To learn more about TRICERATOPS, check out its GitHub page here.
Planet Formation and Evolution
We can learn about planet formation and evolution by comparing observations to theoretical models. In Giacalone et al. (2017) and Konigl et al. (2017), I compared numerical simulations of high-eccentricity tidal migration, a mechanism for transporting planets from wide-separation orbits to close-in orbits, to the population of observed close-in planets. Through this experiment, we showed that this migration mechanism can reproduce the eccentricty distribution of hot Jupiters and the orbital period distribution of dynamically isolated rocky planets, shedding light on the presence of planets in regions where they are unable to form.
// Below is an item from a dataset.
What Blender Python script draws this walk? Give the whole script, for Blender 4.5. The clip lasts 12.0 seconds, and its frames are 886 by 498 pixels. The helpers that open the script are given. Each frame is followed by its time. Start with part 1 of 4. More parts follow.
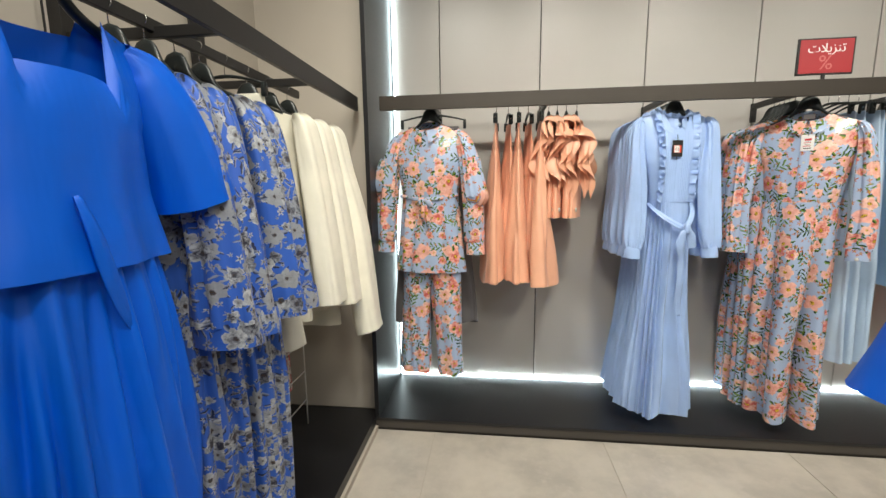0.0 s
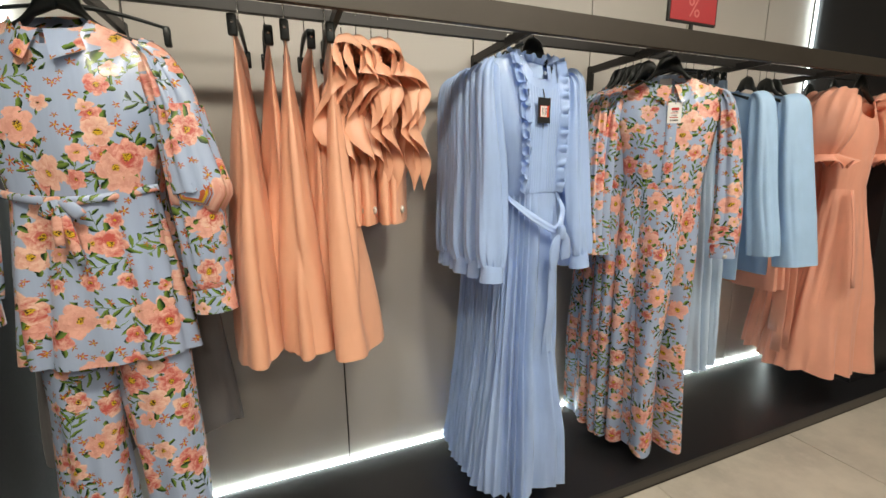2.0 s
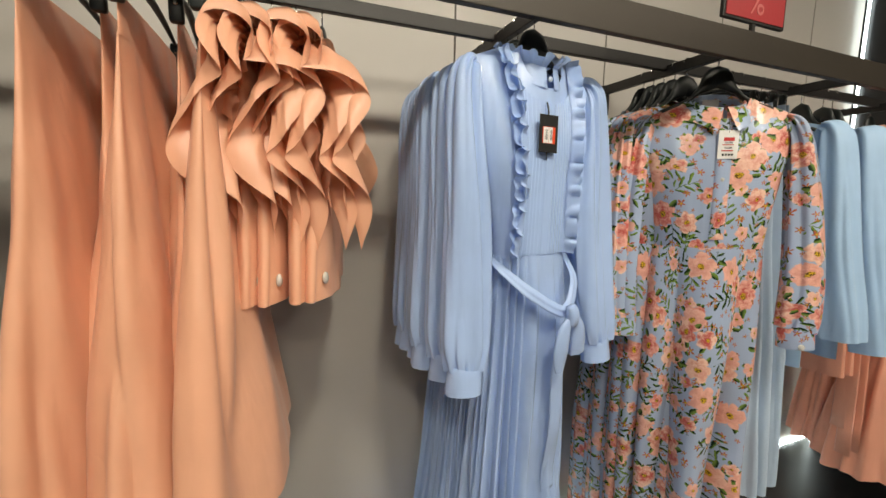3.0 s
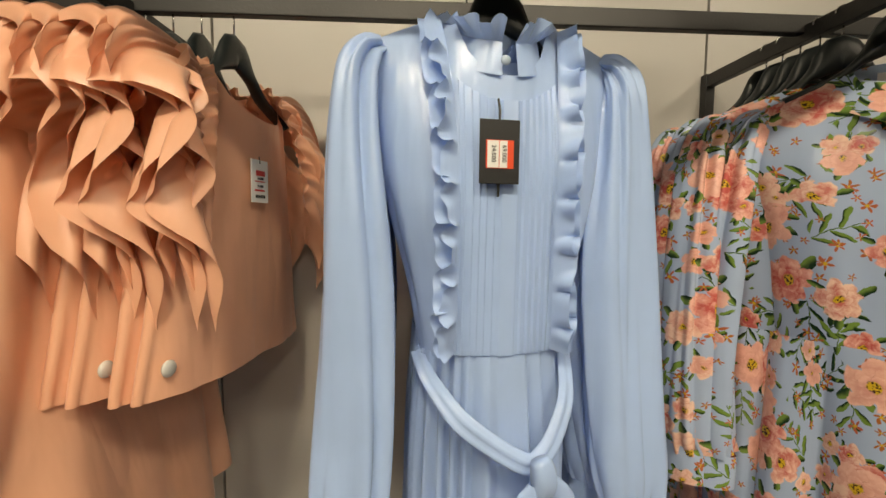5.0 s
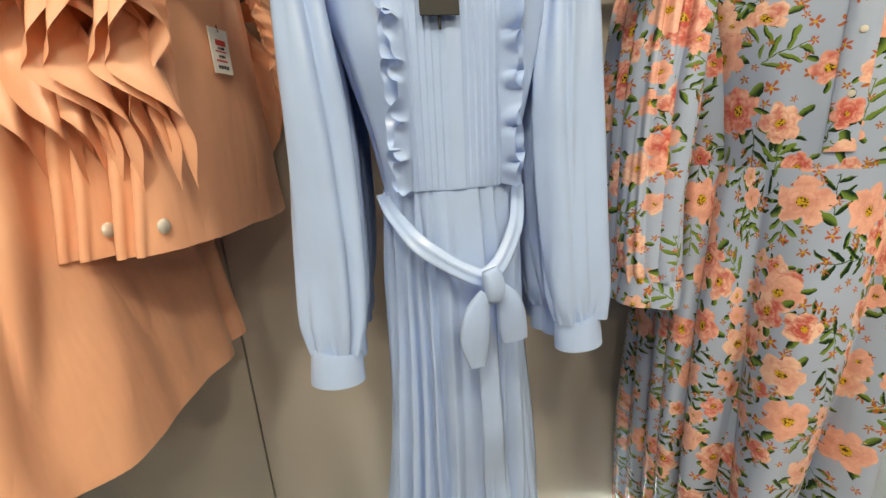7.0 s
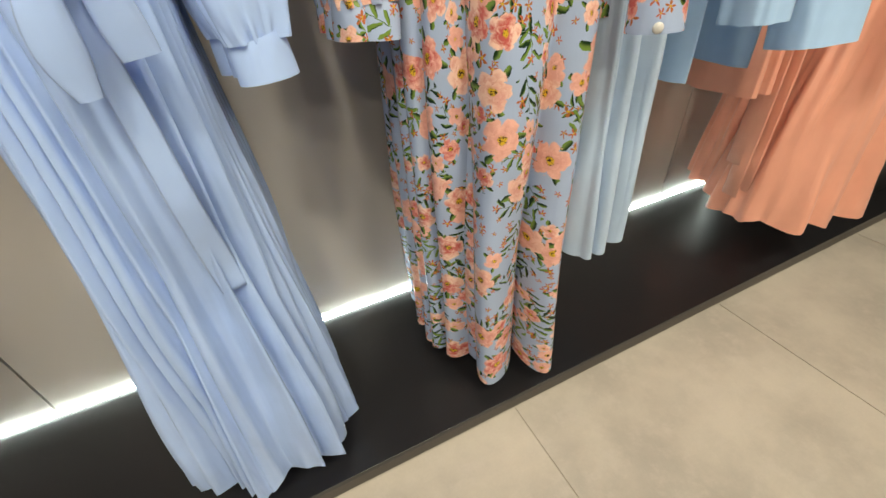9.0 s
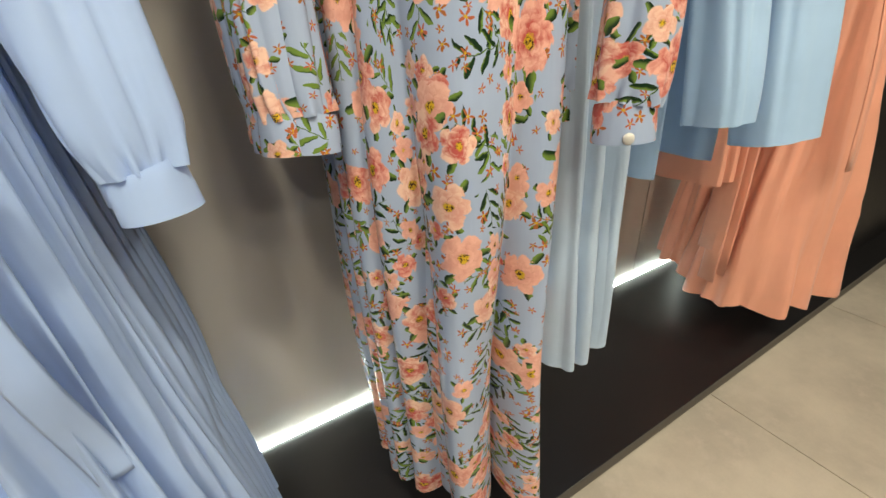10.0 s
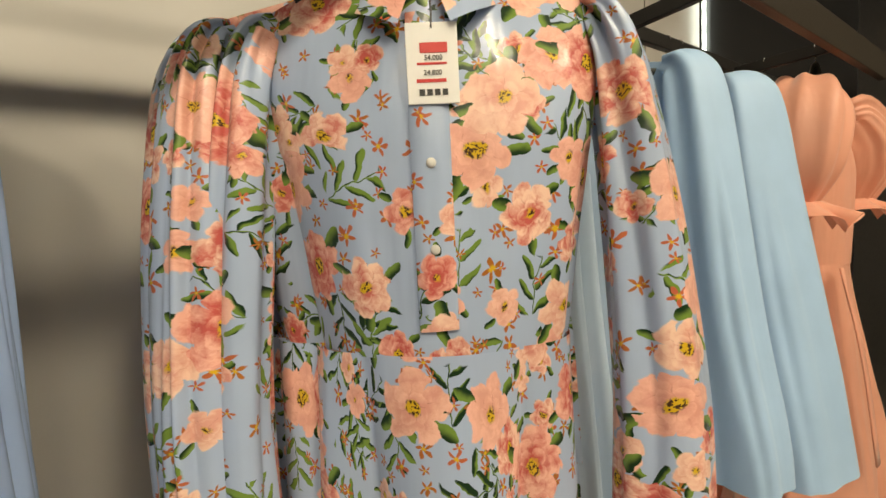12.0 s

In Giacalone et al. (2019), I developed numerical simulations of dust being transported radially outward in protoplanetary disks via magnetocentrifugal winds. Outward transport is believed to occur in disks due to presence of calcium-aluminum-rich inclusions in carbonaceous chondrite meteorites and high levels of crystalline dust in the outer regions of protoplanetary disks, which could have only formed in high temperature environments like those close to the host star. I showed that this disk wind transport mechanism can explain the observed dust crystallinity fractions in the outer regions of protoplanetary disks, suggesting that it may play an important role in the planet formation process.